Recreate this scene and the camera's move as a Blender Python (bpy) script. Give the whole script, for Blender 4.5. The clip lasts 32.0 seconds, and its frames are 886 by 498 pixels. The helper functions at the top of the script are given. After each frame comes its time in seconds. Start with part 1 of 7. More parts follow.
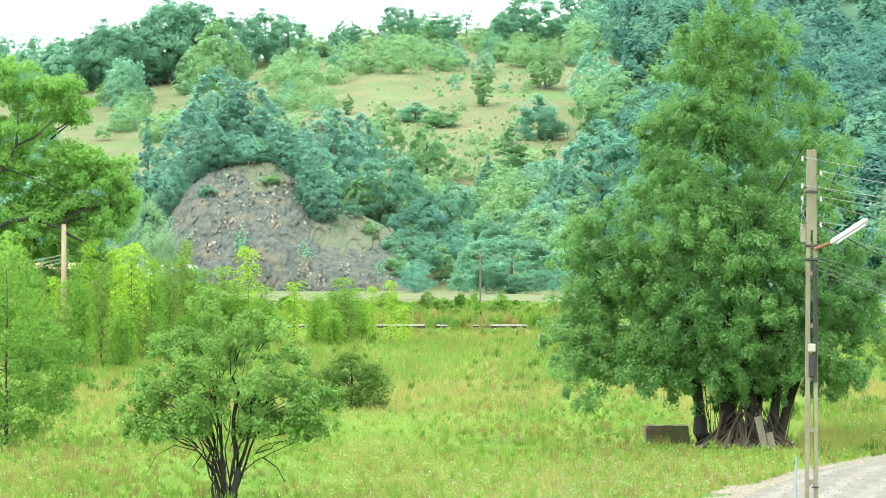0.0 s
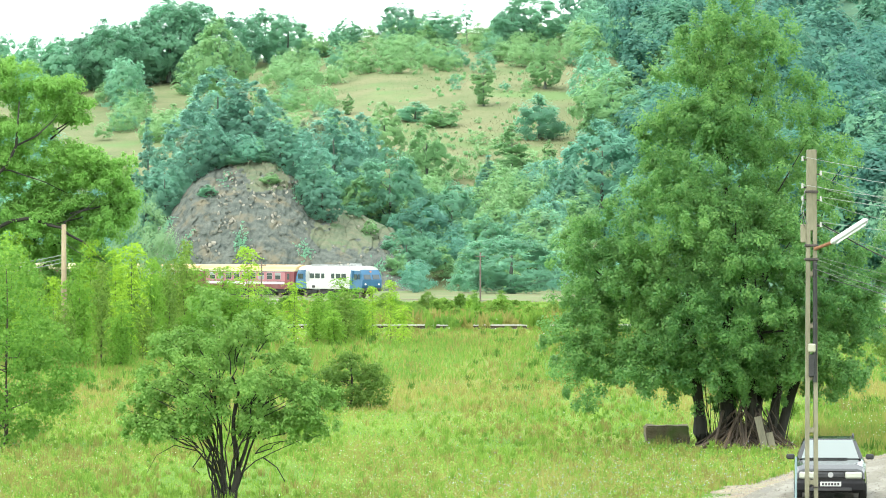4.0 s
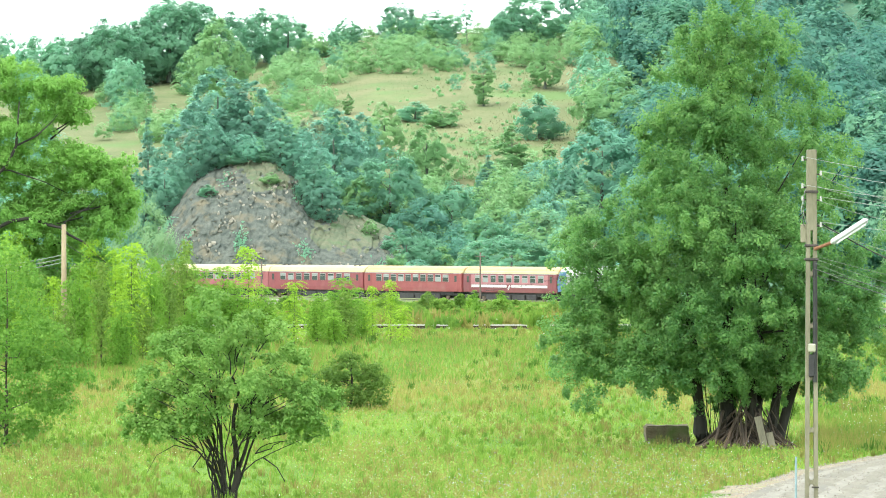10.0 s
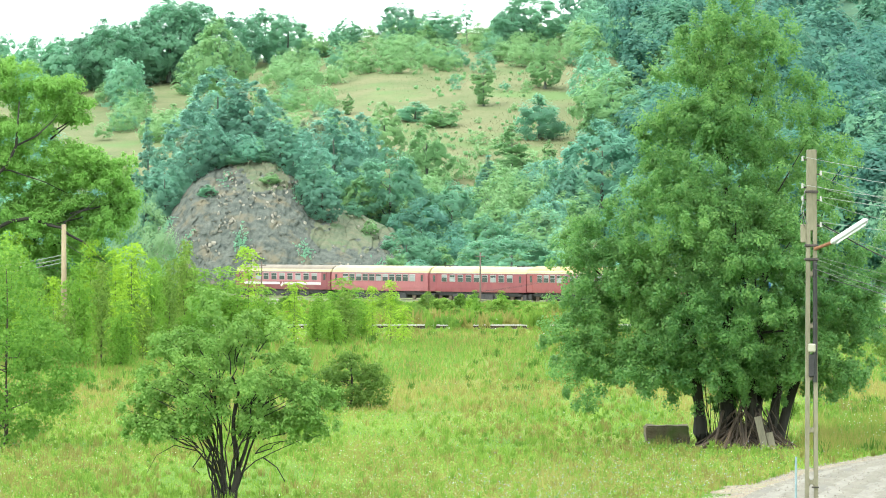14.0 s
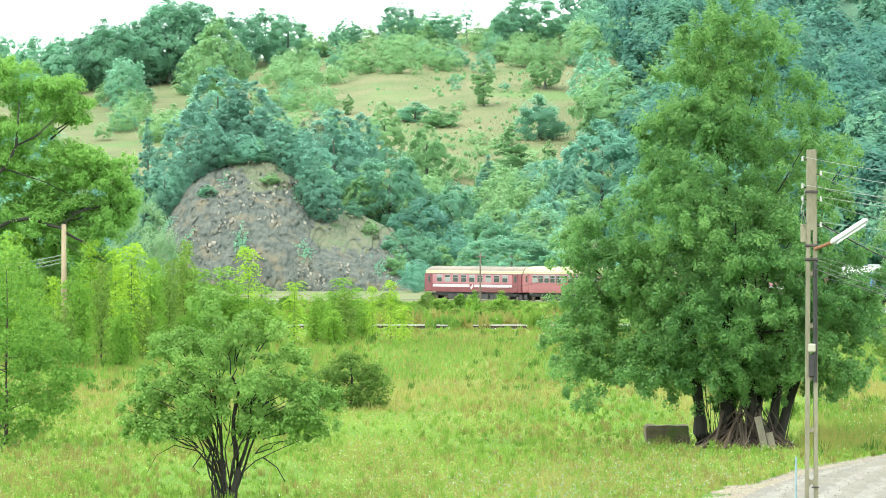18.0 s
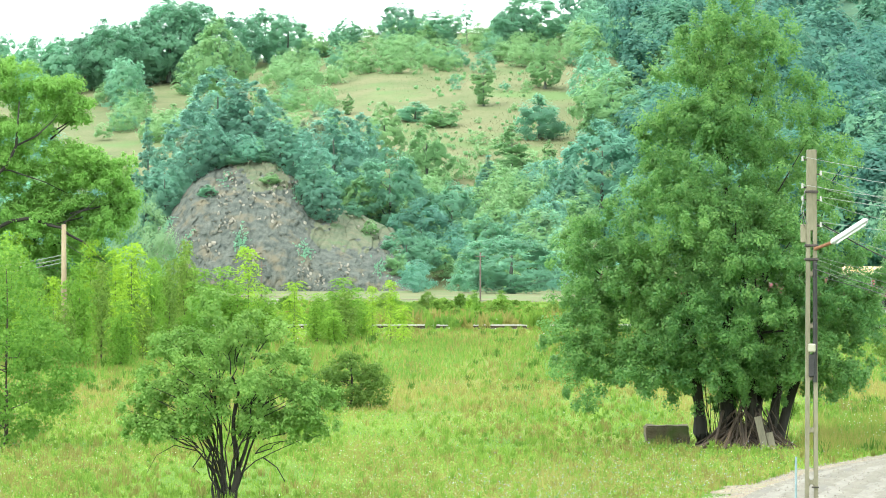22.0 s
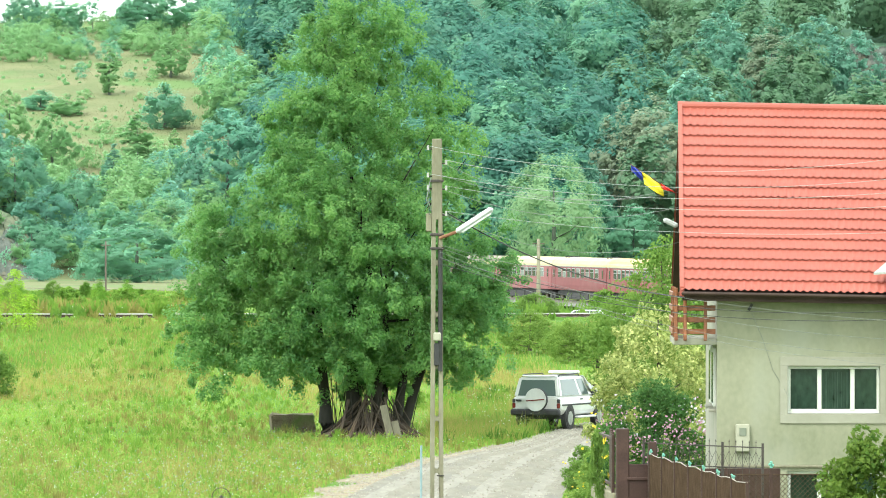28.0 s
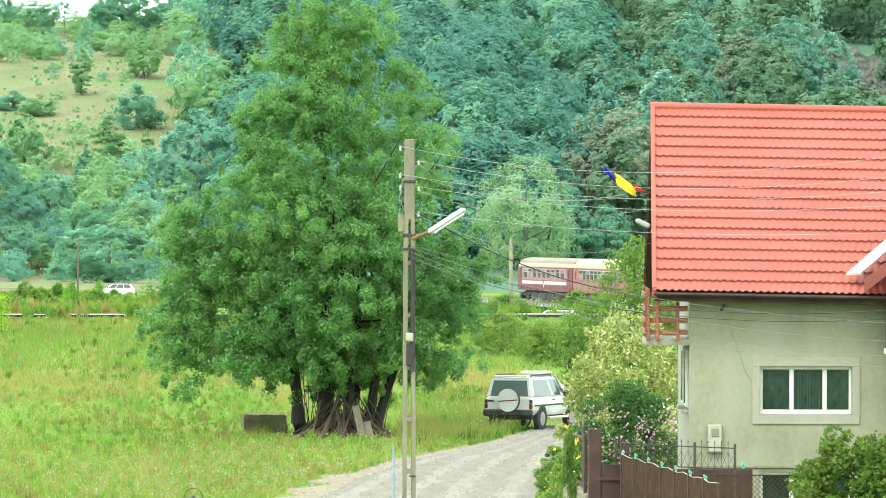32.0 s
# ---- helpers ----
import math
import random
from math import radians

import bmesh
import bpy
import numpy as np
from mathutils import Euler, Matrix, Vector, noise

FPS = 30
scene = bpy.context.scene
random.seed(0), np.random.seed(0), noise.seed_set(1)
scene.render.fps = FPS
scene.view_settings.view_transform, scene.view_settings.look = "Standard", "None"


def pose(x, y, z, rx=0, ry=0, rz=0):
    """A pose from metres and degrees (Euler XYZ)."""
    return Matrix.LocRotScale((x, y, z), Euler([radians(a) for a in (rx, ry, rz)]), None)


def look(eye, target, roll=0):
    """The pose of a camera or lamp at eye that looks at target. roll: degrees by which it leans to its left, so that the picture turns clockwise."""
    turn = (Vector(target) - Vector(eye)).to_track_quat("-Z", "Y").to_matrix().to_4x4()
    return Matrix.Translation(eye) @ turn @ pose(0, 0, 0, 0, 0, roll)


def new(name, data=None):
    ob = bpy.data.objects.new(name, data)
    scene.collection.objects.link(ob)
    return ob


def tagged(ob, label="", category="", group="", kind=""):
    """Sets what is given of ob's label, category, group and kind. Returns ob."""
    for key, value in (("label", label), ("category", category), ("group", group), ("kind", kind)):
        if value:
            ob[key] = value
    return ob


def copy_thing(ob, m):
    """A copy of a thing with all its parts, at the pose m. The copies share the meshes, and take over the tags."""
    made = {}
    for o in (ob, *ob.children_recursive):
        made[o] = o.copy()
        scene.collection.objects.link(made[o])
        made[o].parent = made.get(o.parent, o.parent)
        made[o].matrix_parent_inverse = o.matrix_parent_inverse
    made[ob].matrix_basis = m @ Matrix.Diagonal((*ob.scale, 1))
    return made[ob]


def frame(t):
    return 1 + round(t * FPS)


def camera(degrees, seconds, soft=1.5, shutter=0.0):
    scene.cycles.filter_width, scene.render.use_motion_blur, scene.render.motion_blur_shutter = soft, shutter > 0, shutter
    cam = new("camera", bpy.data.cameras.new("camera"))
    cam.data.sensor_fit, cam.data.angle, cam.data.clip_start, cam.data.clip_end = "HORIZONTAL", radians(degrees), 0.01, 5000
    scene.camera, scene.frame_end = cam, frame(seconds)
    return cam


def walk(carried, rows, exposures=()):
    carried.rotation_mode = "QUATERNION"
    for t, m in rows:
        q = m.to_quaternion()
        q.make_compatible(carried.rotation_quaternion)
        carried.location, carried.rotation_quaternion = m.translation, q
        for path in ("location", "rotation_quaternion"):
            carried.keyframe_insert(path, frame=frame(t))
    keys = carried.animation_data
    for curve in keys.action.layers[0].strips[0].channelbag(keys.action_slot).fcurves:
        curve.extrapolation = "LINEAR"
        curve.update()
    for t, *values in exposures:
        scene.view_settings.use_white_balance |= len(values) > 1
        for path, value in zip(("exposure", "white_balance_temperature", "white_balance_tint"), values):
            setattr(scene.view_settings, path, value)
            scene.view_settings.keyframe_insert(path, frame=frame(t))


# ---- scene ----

* [Exercise objective] Copy each line exactly, and leave the pictures out of your copy.

* [Exercise result]
Recreate this scene and the camera's move as a Blender Python (bpy) script. Give the whole script, for Blender 4.5. The clip lasts 32.0 seconds, and its frames are 886 by 498 pixels. The helper functions at the top of the script are given. After each frame comes its time in seconds. Start with part 1 of 7. More parts follow.
0.0 s
4.0 s
10.0 s
14.0 s
18.0 s
22.0 s
28.0 s
32.0 s
# ---- helpers ----
import math
import random
from math import radians

import bmesh
import bpy
import numpy as np
from mathutils import Euler, Matrix, Vector, noise

FPS = 30
scene = bpy.context.scene
random.seed(0), np.random.seed(0), noise.seed_set(1)
scene.render.fps = FPS
scene.view_settings.view_transform, scene.view_settings.look = "Standard", "None"


def pose(x, y, z, rx=0, ry=0, rz=0):
    """A pose from metres and degrees (Euler XYZ)."""
    return Matrix.LocRotScale((x, y, z), Euler([radians(a) for a in (rx, ry, rz)]), None)


def look(eye, target, roll=0):
    """The pose of a camera or lamp at eye that looks at target. roll: degrees by which it leans to its left, so that the picture turns clockwise."""
    turn = (Vector(target) - Vector(eye)).to_track_quat("-Z", "Y").to_matrix().to_4x4()
    return Matrix.Translation(eye) @ turn @ pose(0, 0, 0, 0, 0, roll)


def new(name, data=None):
    ob = bpy.data.objects.new(name, data)
    scene.collection.objects.link(ob)
    return ob


def tagged(ob, label="", category="", group="", kind=""):
    """Sets what is given of ob's label, category, group and kind. Returns ob."""
    for key, value in (("label", label), ("category", category), ("group", group), ("kind", kind)):
        if value:
            ob[key] = value
    return ob


def copy_thing(ob, m):
    """A copy of a thing with all its parts, at the pose m. The copies share the meshes, and take over the tags."""
    made = {}
    for o in (ob, *ob.children_recursive):
        made[o] = o.copy()
        scene.collection.objects.link(made[o])
        made[o].parent = made.get(o.parent, o.parent)
        made[o].matrix_parent_inverse = o.matrix_parent_inverse
    made[ob].matrix_basis = m @ Matrix.Diagonal((*ob.scale, 1))
    return made[ob]


def frame(t):
    return 1 + round(t * FPS)


def camera(degrees, seconds, soft=1.5, shutter=0.0):
    scene.cycles.filter_width, scene.render.use_motion_blur, scene.render.motion_blur_shutter = soft, shutter > 0, shutter
    cam = new("camera", bpy.data.cameras.new("camera"))
    cam.data.sensor_fit, cam.data.angle, cam.data.clip_start, cam.data.clip_end = "HORIZONTAL", radians(degrees), 0.01, 5000
    scene.camera, scene.frame_end = cam, frame(seconds)
    return cam


def walk(carried, rows, exposures=()):
    carried.rotation_mode = "QUATERNION"
    for t, m in rows:
        q = m.to_quaternion()
        q.make_compatible(carried.rotation_quaternion)
        carried.location, carried.rotation_quaternion = m.translation, q
        for path in ("location", "rotation_quaternion"):
            carried.keyframe_insert(path, frame=frame(t))
    keys = carried.animation_data
    for curve in keys.action.layers[0].strips[0].channelbag(keys.action_slot).fcurves:
        curve.extrapolation = "LINEAR"
        curve.update()
    for t, *values in exposures:
        scene.view_settings.use_white_balance |= len(values) > 1
        for path, value in zip(("exposure", "white_balance_temperature", "white_balance_tint"), values):
            setattr(scene.view_settings, path, value)
            scene.view_settings.keyframe_insert(path, frame=frame(t))


# ---- scene ----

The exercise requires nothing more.